● Dataset extract
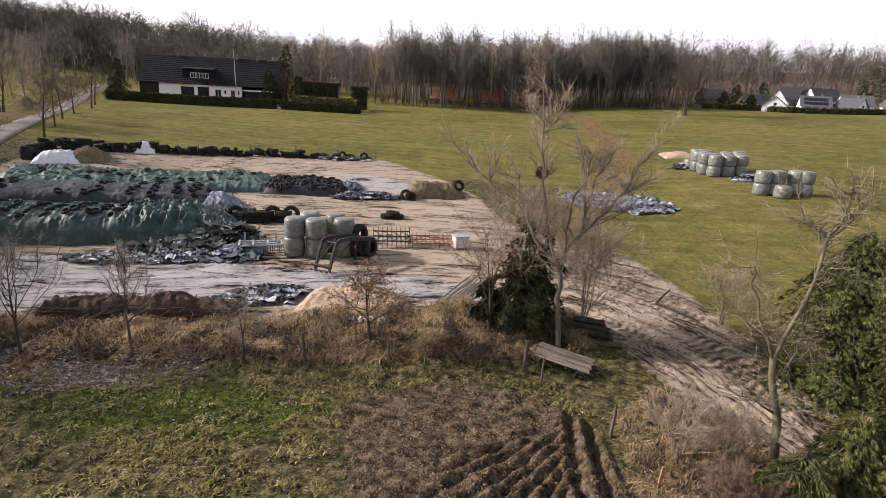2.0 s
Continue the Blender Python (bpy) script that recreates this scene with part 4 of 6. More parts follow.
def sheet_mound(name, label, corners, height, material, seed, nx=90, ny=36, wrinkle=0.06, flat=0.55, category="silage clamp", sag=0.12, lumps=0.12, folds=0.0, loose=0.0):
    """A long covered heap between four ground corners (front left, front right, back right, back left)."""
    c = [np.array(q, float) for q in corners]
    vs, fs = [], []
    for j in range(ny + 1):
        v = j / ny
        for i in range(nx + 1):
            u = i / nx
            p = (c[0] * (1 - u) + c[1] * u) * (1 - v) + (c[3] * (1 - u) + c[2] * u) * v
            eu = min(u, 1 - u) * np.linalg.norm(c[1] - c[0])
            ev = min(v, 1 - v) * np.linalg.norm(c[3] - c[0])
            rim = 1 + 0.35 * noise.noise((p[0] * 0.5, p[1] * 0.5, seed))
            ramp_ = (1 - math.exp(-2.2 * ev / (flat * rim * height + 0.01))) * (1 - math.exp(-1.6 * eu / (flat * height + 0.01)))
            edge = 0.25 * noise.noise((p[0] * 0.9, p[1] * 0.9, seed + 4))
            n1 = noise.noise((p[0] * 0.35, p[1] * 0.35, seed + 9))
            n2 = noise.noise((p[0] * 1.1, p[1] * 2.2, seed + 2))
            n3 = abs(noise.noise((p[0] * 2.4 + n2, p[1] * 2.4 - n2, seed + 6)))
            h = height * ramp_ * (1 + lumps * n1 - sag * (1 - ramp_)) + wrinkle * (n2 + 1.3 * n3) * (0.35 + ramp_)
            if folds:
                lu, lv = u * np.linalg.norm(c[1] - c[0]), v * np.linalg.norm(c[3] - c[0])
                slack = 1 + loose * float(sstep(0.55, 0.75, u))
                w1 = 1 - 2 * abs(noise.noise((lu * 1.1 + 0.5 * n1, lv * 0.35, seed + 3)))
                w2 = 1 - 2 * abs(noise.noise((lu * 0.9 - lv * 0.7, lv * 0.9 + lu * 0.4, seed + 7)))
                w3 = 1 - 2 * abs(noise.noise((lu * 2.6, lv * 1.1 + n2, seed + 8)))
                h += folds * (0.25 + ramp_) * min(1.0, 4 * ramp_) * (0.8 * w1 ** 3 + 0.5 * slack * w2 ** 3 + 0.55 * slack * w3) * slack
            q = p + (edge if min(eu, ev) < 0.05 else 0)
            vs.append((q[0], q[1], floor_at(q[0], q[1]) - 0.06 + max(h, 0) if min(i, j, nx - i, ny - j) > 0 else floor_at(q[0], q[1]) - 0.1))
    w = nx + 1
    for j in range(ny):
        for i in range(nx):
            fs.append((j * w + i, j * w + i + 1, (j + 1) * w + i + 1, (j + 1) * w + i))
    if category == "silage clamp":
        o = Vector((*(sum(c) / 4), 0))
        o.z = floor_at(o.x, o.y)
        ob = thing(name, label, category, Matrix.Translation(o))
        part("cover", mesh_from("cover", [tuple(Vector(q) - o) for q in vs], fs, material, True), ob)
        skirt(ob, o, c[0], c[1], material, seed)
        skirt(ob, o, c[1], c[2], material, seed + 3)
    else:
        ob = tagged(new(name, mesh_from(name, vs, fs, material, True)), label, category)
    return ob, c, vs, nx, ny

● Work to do
Pick out each line above that includes "part" and show it.

● Response
Continue the Blender Python (bpy) script that recreates this scene with part 4 of 6. More parts follow.
        part("cover", mesh_from("cover", [tuple(Vector(q) - o) for q in vs], fs, material, True), ob)